I’ve just received this email/link, March 25th. Yesterday the AHCA or as I like to call it, the “Trump Doesn’t Care Act” failed to get the votes needed. So now where do we go? How do we insist our legislators work to improve the ACA rather than force issues to let it “go up in flames” as our not-so-caring President suggests? I think the ACA was a first step in the most sensible direction but it didn’t go far enough.
I’m one who suffers from the changes made by Georgia’s stance on the ACA having to purchase insurance from the marketplace because my husband’s small company could no longer afford to offer employer-based insurance. I’ve had to give up my doctors and settle for what I consider to be lower quality health care to the tune of nearly $1400 a month for useless coverage and needless to say, we never come close to our deductible. Furthermore, to get the medical care I need, I have to pay additionally out of pocket for doctor visits, lab work, and prescriptions.

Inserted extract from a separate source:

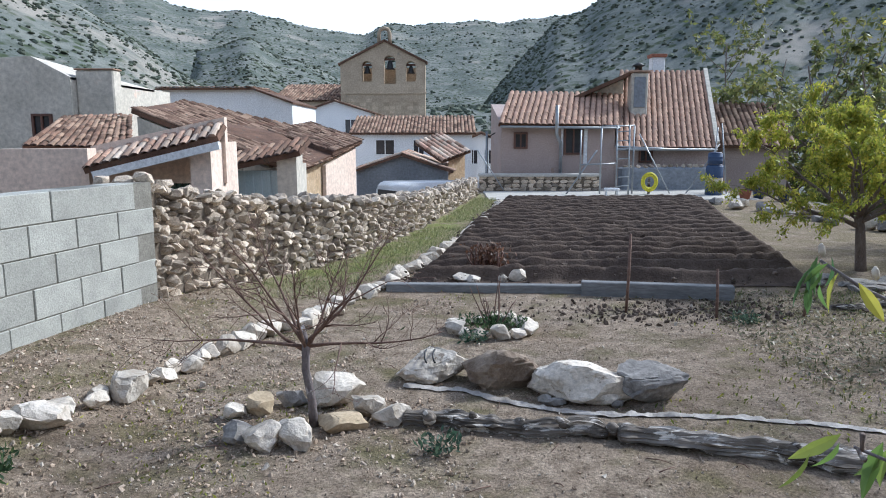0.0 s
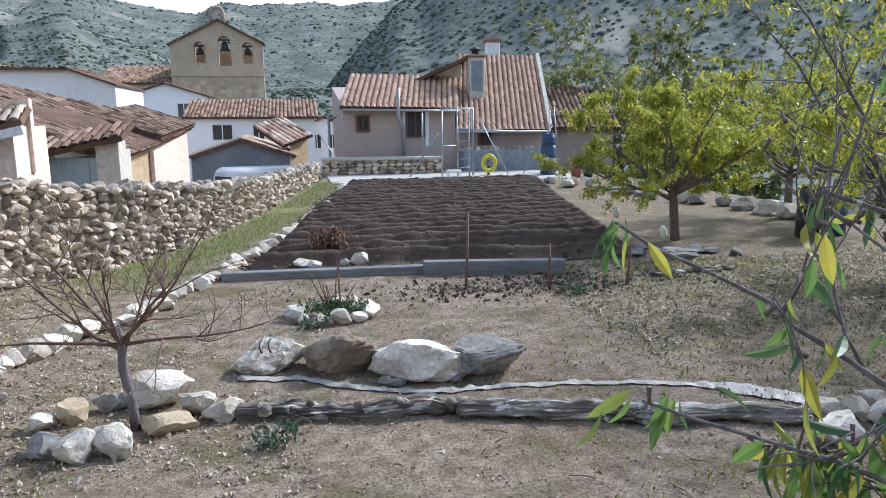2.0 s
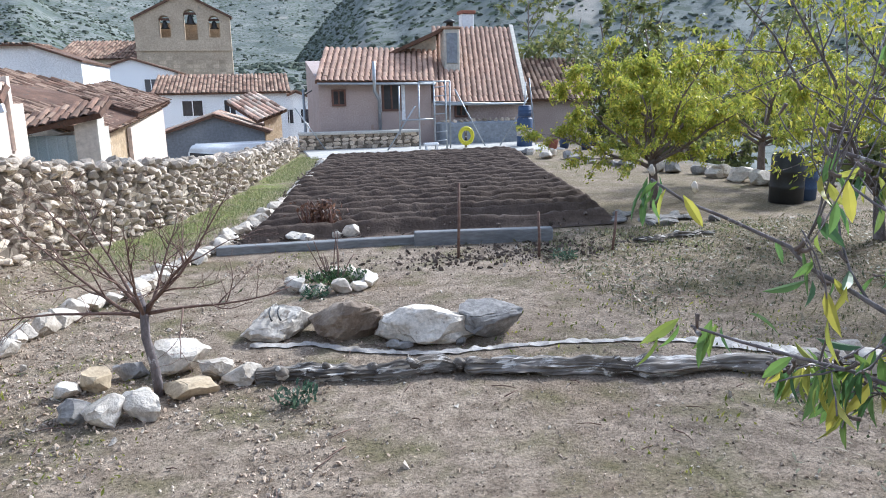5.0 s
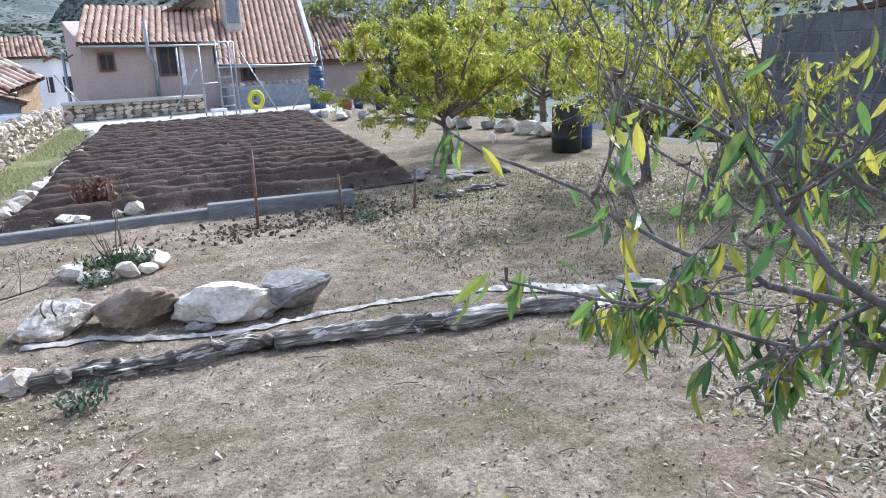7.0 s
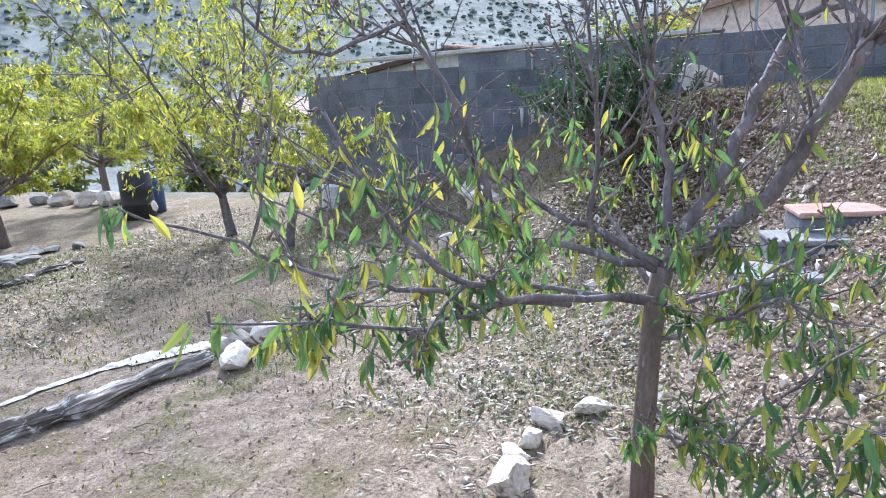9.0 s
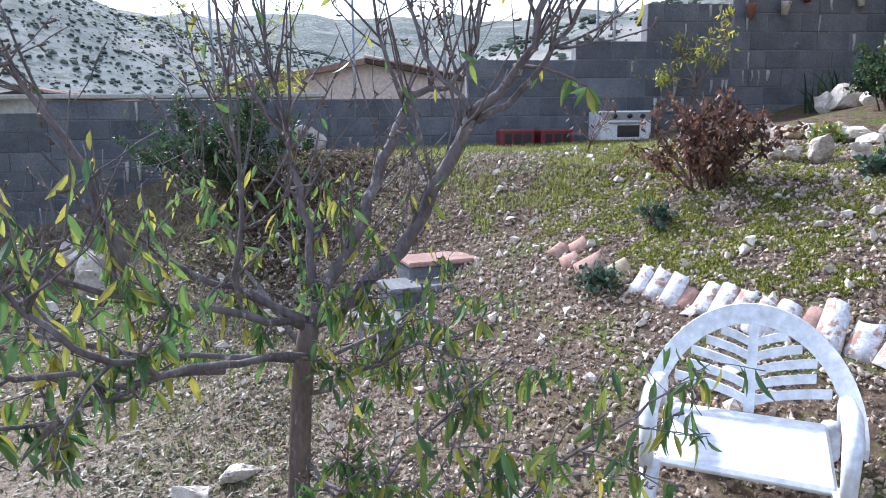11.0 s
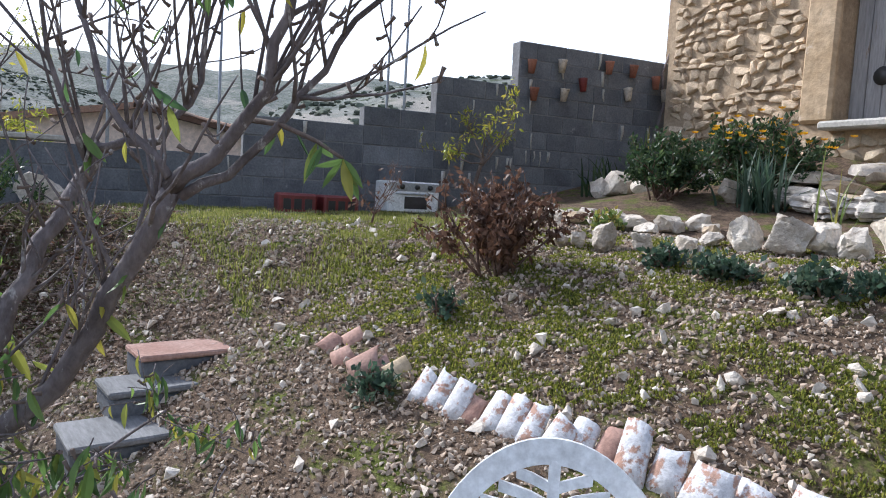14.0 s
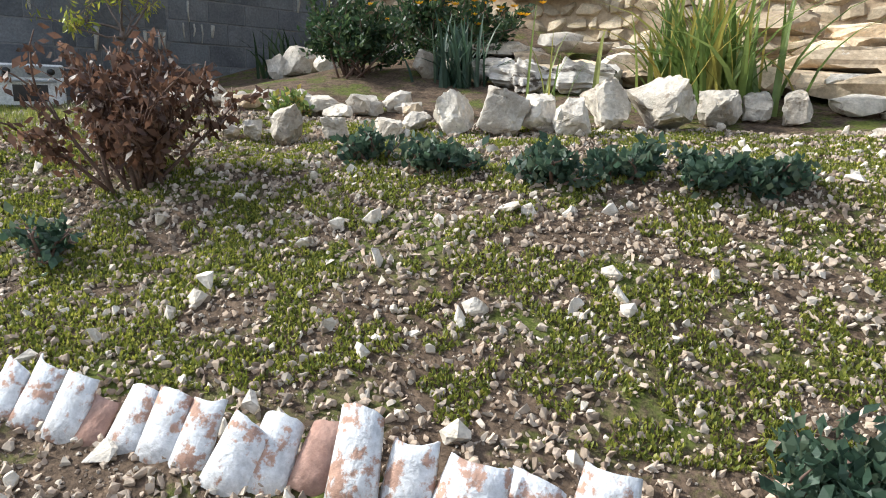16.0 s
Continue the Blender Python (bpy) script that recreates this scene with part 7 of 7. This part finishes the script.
scatter("gravel", gh, spots(95000, reg_bank, (0.006, 0.034), 2.3), M_gravelbit, "loose pale gravel and stones over the bank")
scatter("pale_pebbles", gh, spots(1500, reg_bank, (0.02, 0.08), 3), M_white, "scattered white limestone pieces on the bank")
scatter("grit", gh, spots(32000, reg_garden, (0.004, 0.018), 3.0), M_gravelbit, "fine grit on the sandy ground")
scatter("pebbles", gh, spots(450, reg_garden, (0.01, 0.045), 3.5), M_white, "few pale pebbles on the sandy ground")
def reg_border(n):
    x, y = rs.uniform(-3.0, 0.2, n), rs.uniform(1.6, 6.5, n)
    k = (x > wall_x(y) + 0.02) & (fnoise(x * 1.5, y * 1.5, 3, 61) > -0.3)
    return x[k], y[k]


scatter("border_gravel", gh, spots(16000, reg_border, (0.006, 0.03), 3.0), M_gravelbit, "loose gravel by the border stones")
M_clod = island(surf("soil_clod", (0.075, 0.058, 0.046), (0.14, 0.11, 0.09), 9, 0.95, 0.3, None, 0.6, 60, 0.0, "World"), 0.6, 1.4)
bu, bw = rs.rand(3200), rs.rand(3200)
cl = []
for a, b in zip(bu, bw):
    x, y = lerp(lerp(-0.42, 1.25, b), lerp(3.45, 5.75, b), a), lerp(6.75, 15.8, b)
    q = 0.015 + 0.05 * rs.rand() ** 3
    cl.append((x, y, 0.07 + 0.04 * math.sin(y * 2 * math.pi / 0.43), (q * 1.3, q, q * 0.8), Euler((a * 6, b * 6, a * 9)).to_matrix()))
for _ in range(900):
    x, y = rs.normal(2.1, 0.75), rs.normal(5.75, 0.22)
    q = 0.012 + 0.045 * rs.rand() ** 3
    cl.append((x, y, 0.005, (q * 1.3, q, q * 0.7), Euler((x * 6, y * 6, x * 9)).to_matrix()))
scatter("soil_clods", gh, cl, M_clod, "dark clods of turned soil")
# dark crumbs whose colour adds shadow tones, bits of twig and low sprigs over the sandy ground
scatter("dark_crumbs", gh, spots(4500, reg_garden, (0.004, 0.012), 3), M_clod, "dark crumbs on the sand that deepen its shadow tones")
tw = Tubes()
xs, ys = reg_garden(220)
for x, y in zip(xs, ys):
    a, ln = rs.rand() * 6.28, rs.uniform(0.03, 0.13)
    p = Vector((x, y, H(x, y) + 0.006))
    q = p + Vector((math.cos(a) * ln, math.sin(a) * ln, 0))
    tw.add([p, (p + q) / 2 + Vector((0.006, -0.006, 0.008)), q], [0.003, 0.0025, 0.0015], 4)
tagged(tw.make("twig_litter", M_twig), "broken brown twigs lying on the sand", "twigs", kind="stuff")
lv = Leaves(0.035, 0.012)
xs, ys = reg_garden(16000)
keep = fnoise(xs * 1.3, ys * 1.3, 3, 31) > 0.3
for x, y in zip(xs[keep], ys[keep]):
    lv.add(Vector((x, y, H(x, y) - 0.004)), math.pi + rs.normal(0, 0.9), rs.normal(0, 0.9), rs.rand() * 6.28, rs.uniform(0.4, 1.1))
tagged(lv.make("sprigs", L_moss), "patches of tiny green sprigs on the sand", "weeds", kind="stuff")
# dry leaves on the ground
lv = Leaves(0.06, 0.018, True, 0.3)
for n, reg in ((15000, reg_right), (2500, reg_garden)):
    xs, ys = reg(n)
    keep = (vnoise(xs * 0.8, ys * 0.8, 6) + 0.25 * vnoise(xs * 3, ys * 3, 7) > (-0.25 if reg is reg_right else 0.35))
    for x, y in zip(xs[keep], ys[keep]):
        lv.add(Vector((x, y, H(x, y) + 0.012)), math.pi / 2 + rs.normal(0, 0.3), rs.normal(0, 0.3), rs.rand() * 6.28, rs.uniform(0.5, 1.2))
tagged(lv.make("leaf_litter", L_litter), "dry fallen leaves on the ground", "leaf litter", kind="stuff")
# moss, grass and fallen leaves as many small blades
def tufts(name, x, y, ln, w, mat, label, category, lean=0.7, lift=-0.004, flat=False):
    n = len(x)
    z = height(x, y) + lift
    a, L0 = rs.rand(n) * 6.28, ln * rs.uniform(0.5, 1.3, n)
    out = np.stack([np.cos(a), np.sin(a), np.zeros(n)], -1)
    side = np.stack([-np.sin(a), np.cos(a), np.zeros(n)], -1) * (w * rs.uniform(0.6, 1.3, n) / 2)[:, None]
    tilt = np.abs(rs.normal(0, lean, n)) if not flat else 1.35 + rs.normal(0, 0.15, n)
    tilt = np.clip(tilt, 0, 1.5)
    d = out * np.sin(tilt)[:, None] + np.array((0, 0, 1.0)) * np.cos(tilt)[:, None]
    p = np.stack([x, y, z], -1)
    mid, tip = p + d * (L0 * 0.5)[:, None], p + d * L0[:, None] + np.array((0, 0, -0.15)) * (L0 * tilt)[:, None] * 0.4
    V = np.stack([p, mid - side, mid + side, tip], 1).reshape(-1, 3)
    k = np.arange(n)[:, None] * 4
    F = np.concatenate([k + np.array((0, 1, 2)), k + np.array((1, 3, 2))])
    return tagged(mesh(name, V.tolist(), F.tolist(), mat), label, category, kind="stuff")


def reg_mossy(n):
    x, y = rs.uniform(0.6, 6.4, n), rs.uniform(-4.4, 1.0, n)
    s_ = 0.51 * (x - 2.66) - 0.86 * (y + 1.45)
    cl_ = fnoise(x * 11, y * 11, 2, 41) + 0.3 * fnoise(x * 1.3, y * 1.3, 2, 12)
    k = (s_ > 0.06) & (s_ < 2.1) & (cl_ > -0.12) & (y < -1.25 + 0.3 * rs.normal(0, 0.5, n) + 0.25 * vnoise(x * 2, y * 2, 14))
    return x[k], y[k]


tufts("moss", *reg_mossy(800000), 0.017, 0.009, L_moss, "yellow-green moss cushions between stones", "moss", 0.8, 0.002)
xs, ys = rs.uniform(4.2, 7.2, 60000), rs.uniform(-2.9, 0.4, 60000)
keep = (fnoise(xs * 2.0, ys * 2.0, 3, 51) > 0.1) & (ys < -0.75 + 0.25 * (xs - 4.2)) & (ys > -2.5)
tufts("terrace_grass", xs[keep], ys[keep], 0.045, 0.007, L_terrace, "short bright grass before the block wall", "grass", 0.6)
tufts("brown_leaves", rs.normal(5.5, 0.65, 5200), rs.normal(0.6, 0.5, 5200), 0.06, 0.03, L_brown, "carpet of brown fallen leaves on the bank", "leaf litter", flat=True, lift=0.012)
xs, ys = reg_right(40000)
keep = fnoise(xs * 1.1, ys * 1.1, 3, 71) > 0.1
tufts("low_weeds", xs[keep], ys[keep], 0.035, 0.012, L_grass, "patches of low green weeds under the trees", "weeds", 0.9)
tufts("prunings", rs.normal(2.5, 0.5, 1100), rs.normal(0.85, 0.55, 1100), 0.055, 0.011, L_litter, "dry leaves and prunings round the almond tree", "leaf litter", flat=True, lift=0.012)
xs, ys = reg_right(16000)
tufts("weeds", xs, ys, 0.03, 0.012, L_litter, "low weeds and dry bits on the ground by the trees", "weeds", 0.9)
# short grass on the strip by the wall and on the terrace
lv = Leaves(0.05, 0.006)
for _ in range(12000):
    y = rs.uniform(6.2, 16.5)
    x = rs.uniform(float(wall_x(y)) + 0.1, np.interp(y, [3, 5, 7.2, 10, 13.7, 16], [-2.1, -1.3, -0.5, 0.35, 1.04, 1.3]) - 0.12)
    if vnoise(x * 1.3, y * 1.3, 3) + 0.4 * vnoise(x * 5, y * 5, 2) > -0.15:
        lv.add(Vector((x, y, H(x, y) - 0.005)), math.pi + rs.normal(0, 0.5), rs.normal(0, 0.5), rs.rand() * 6.28, rs.uniform(0.6, 1.5))
for _ in range(9000):
    x, y = rs.uniform(4.6, 7.2), rs.uniform(-2.9, 0.6)
    lv.add(Vector((x, y, H(x, y) - 0.005)), math.pi + rs.normal(0, 0.5), rs.normal(0, 0.5), rs.rand() * 6.28, rs.uniform(0.5, 1.1))
tagged(lv.make("grass", L_grass), "short yellowing grass by the walls", "grass", kind="stuff")
for i, (x, y, n) in enumerate(((-1.95, 2.55, 900), (0.02, 3.12, 120), (0.25, 4.88, 120), (2.4, 5.4, 120))):
    lv = Leaves(0.05, 0.018)
    for _ in range(n):
        a, q = rs.rand() * 6.28, rs.rand() ** 0.5 * (0.3 if n > 500 else 0.1)
        lv.add(Vector((q * math.cos(a), q * math.sin(a), rs.uniform(0, 0.07))), math.pi + rs.normal(0, 0.9), rs.normal(0, 0.9), rs.rand() * 6.28, rs.uniform(0.5, 1.1))
    w = lv.make("weed_clump", L_bluegreen if i else L_dark)
    w.matrix_basis = pose(x, y, H(x, y))
    tagged(w, "low green weed on the sandy ground", "weed", "weeds")
# shrubs dotted over the hillsides
def hill_spots(n, r0, r1, a0, a1, size, bare):
    r, a = np.sqrt(rs.uniform(r0 ** 2, r1 ** 2, n)), np.radians(rs.uniform(a0, a1, n))
    x, y = r * np.sin(a), r * np.cos(a)
    ok = vnoise(x * 0.03, y * 0.03, 8) + 0.6 * vnoise(x * 0.11, y * 0.11, 9) > bare
    x, y, r = x[ok], y[ok], r[ok]
    q = (size[0] + (size[1] - size[0]) * rs.rand(len(x)) ** 2.5)
    z = height(x, y)
    return [(float(b), float(c), float(d + k * 0.12), (k, k * 1.1, k * 0.7), Euler((0, 0, b)).to_matrix()) for b, c, d, k in zip(x, y, z, q)]


sv = hill_spots(9000, 60, 240, -42, 8, (0.3, 1.35), -0.35) + hill_spots(26000, 70, 330, 0, 118, (0.3, 1.5), -0.75)
sv += hill_spots(5000, 240, 420, -42, 2, (0.5, 1.9), -0.2) + hill_spots(9000, 420, 950, -42, 40, (0.9, 3.4), -0.5)
M_shrub = island(surf("hill_shrub", (0.075, 0.09, 0.068), (0.13, 0.145, 0.11), 0.8, 0.95, 0.4, None, 0.6, 4, 0.0, "World"), 0.6, 1.4)
scatter("hill_shrubs", [hull_mesh("shrub", 1300 + i, 16) for i in range(8)], sv, M_shrub, "dark shrubs dotted over the hillsides")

The ACA now needs to be fixed.
I don’t agree, look at that: https://www.policyalternatives.ca/sites/default/files/uploads/publications/National%20Office/2016/10/Policymakers_Guide_to_Basic_Income.pdf
I’m a new widow. My husband served in both the Army and Navy, deploying to Iraq and during the Japanese Tsunami. My life and my children’s lives have been dedicated to his career. both have IEPs and their futures hang on the right educational placement. We moved to our GA neighborhood for cost and quality schools. I pay full price for my plan with BCBS on the marketplace as I don’t make enough for breaks and there’s no medicaid here, which…makes sense? Either way, I make it work…but not BCBS is gone and the two crumby insurers left on the marketplace have little to no providers. I have looked into plan outside the marketplace and haven’t found any! I have to start from scratch with our lives and mine in particular, and grieving has wracked my body and hormones that need stabilizing, but now I see I will not have access to reliable care. I can’t believe Georgians stand by for this in their leadership. This state is politically backwards and it doesn’t seem like people really speak out. I come from a red state, it’s not solely about it being red, it just about being inept. Many red states have managed to make this work.